これまで宝塚によって舞台化されたマンガやゲームとその公演について振り返ってきたが、近年では宝塚歌劇団をテーマやモチーフとしたマンガも増えている。「メロディ」(白泉社)にて連載中の斉木久美子の『かげきしょうじょ‼︎』や、2010年より「モーニング」(講談社)のウェブマンガサイトで連載されたはるな檸檬の『ZUCCA×ZUCA』などで、宝塚の歴史や音楽学校のシステム、宝塚ファンの生態など、100年続く稀有な劇団としての宝塚そのものへの関心が高まっていると考えられる。宝塚歌劇の今後のさらなる革新を期待したい。

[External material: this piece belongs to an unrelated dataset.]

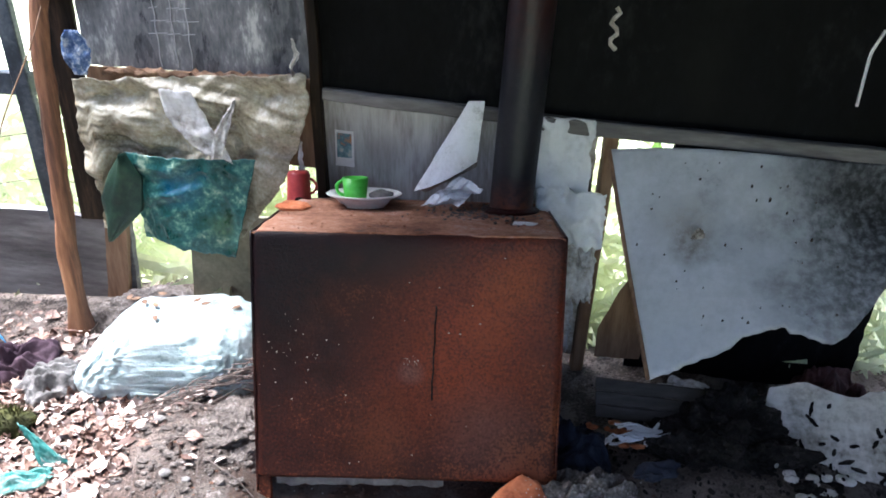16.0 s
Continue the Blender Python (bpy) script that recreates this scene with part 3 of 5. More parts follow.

『かげきしょうじょ‼︎』1巻(白泉社、2015年)表紙(左)、『ZUCCA×ZUCA』1巻(講談社、2011年)表紙(右)

(脚注)
*1
各公演の情報は主に、小林公一監修『宝塚歌劇100年史 虹の橋 渡りつづけて[舞台編]』(阪急コミュニケーションズ、2014年)を参照。

*2
『火の鳥』は1954年から1955年に「漫画少年」(学童社)に掲載されたのち、1956年から1957年に「少女クラブ」(大日本雄辨會講談社)、1967年から1971年、1973年に「COM」(虫プロ商事)、1976年から1981年に「マンガ少年」(朝日ソノラマ)、1986年から1988年に「野性時代」(角川書店)に掲載された。少女マンガ誌にも掲載されたものの、おもに少年マンガ誌で発表されたため、本リストに加えた。

*3
手塚治虫は5歳から24歳までの約20年間を宝塚市(旧川辺郡小浜村鍋野)で過ごし、宝塚歌劇を観劇していた。手塚の少女マンガ『リボンの騎士』は宝塚歌劇のイメージから生まれた。宝塚市立手塚治虫記念館は宝塚歌劇団の本拠地とされる宝塚大劇場から徒歩圏内に建つ。